WHAT THE EXERCISE ASKS
Skip the pictures and extract all of the lines exactly as written.

--- begin GIVEN MATERIAL ---

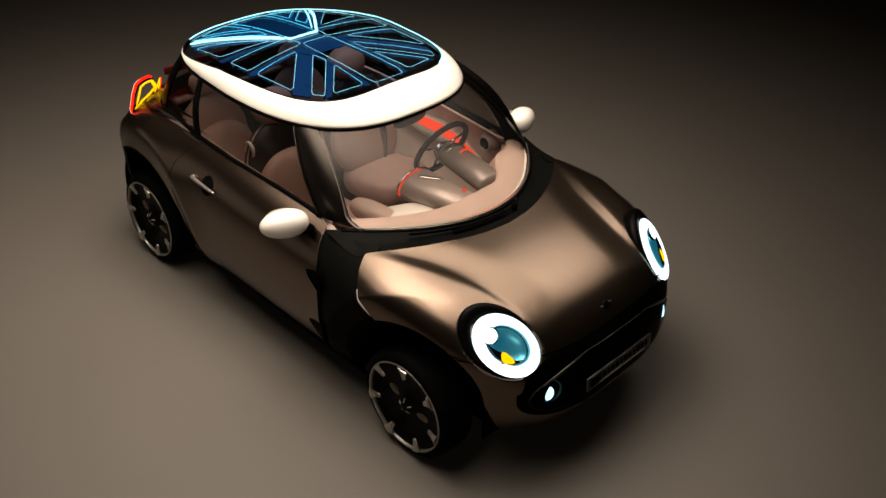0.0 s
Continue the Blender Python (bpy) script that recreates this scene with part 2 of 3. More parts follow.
# ---------------------------------------------------------------- the car's body surface
# x ahead, y to the car's left, z up; the origin lies on the floor midway between the axles.
AXLE, HUB_Z, TRACK, REAR_TRACK = 1.143, 0.29, 0.847, 0.836
TYRE_R, ARCH_R, REAR_ARCH_R = 0.29, 0.447, 0.465
half_width = curve_of([(-1.60, 0.0), (-1.57, 0.58), (-1.5, 0.755), (-1.4, 0.812), (-1.25, 0.838), (-1.0, 0.850), (-0.4, 0.858), (0.5, 0.858), (0.95, 0.847), (1.2, 0.824), (1.36, 0.783), (1.5, 0.712), (1.6, 0.607), (1.69, 0.44), (1.737, 0.25), (1.757, 0.0)])
waist_z = curve_of([(-1.6, 0.66), (-1.4, 0.63), (0, 0.60), (1.2, 0.58), (1.5, 0.53), (1.757, 0.46)])
crown_z = curve_of([(-1.6, 0.66), (-1.57, 0.86), (-1.5, 0.97), (-1.4, 1.02), (-1.2, 1.04), (-1.0, 1.049), (-0.68, 1.077), (-0.4, 1.077), (-0.2, 1.062), (0.1, 1.035), (0.3, 1.016), (0.435, 1.002), (0.55, 0.983), (0.72, 0.952), (0.9, 0.928), (1.02, 0.915), (1.2, 0.894), (1.4, 0.850), (1.55, 0.792), (1.64, 0.73), (1.7, 0.655), (1.737, 0.575), (1.757, 0.46)])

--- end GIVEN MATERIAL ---

WORKED ANSWER
0.0 s
Continue the Blender Python (bpy) script that recreates this scene with part 2 of 3. More parts follow.
# ---------------------------------------------------------------- the car's body surface
# x ahead, y to the car's left, z up; the origin lies on the floor midway between the axles.
AXLE, HUB_Z, TRACK, REAR_TRACK = 1.143, 0.29, 0.847, 0.836
TYRE_R, ARCH_R, REAR_ARCH_R = 0.29, 0.447, 0.465
half_width = curve_of([(-1.60, 0.0), (-1.57, 0.58), (-1.5, 0.755), (-1.4, 0.812), (-1.25, 0.838), (-1.0, 0.850), (-0.4, 0.858), (0.5, 0.858), (0.95, 0.847), (1.2, 0.824), (1.36, 0.783), (1.5, 0.712), (1.6, 0.607), (1.69, 0.44), (1.737, 0.25), (1.757, 0.0)])
waist_z = curve_of([(-1.6, 0.66), (-1.4, 0.63), (0, 0.60), (1.2, 0.58), (1.5, 0.53), (1.757, 0.46)])
crown_z = curve_of([(-1.6, 0.66), (-1.57, 0.86), (-1.5, 0.97), (-1.4, 1.02), (-1.2, 1.04), (-1.0, 1.049), (-0.68, 1.077), (-0.4, 1.077), (-0.2, 1.062), (0.1, 1.035), (0.3, 1.016), (0.435, 1.002), (0.55, 0.983), (0.72, 0.952), (0.9, 0.928), (1.02, 0.915), (1.2, 0.894), (1.4, 0.850), (1.55, 0.792), (1.64, 0.73), (1.7, 0.655), (1.737, 0.575), (1.757, 0.46)])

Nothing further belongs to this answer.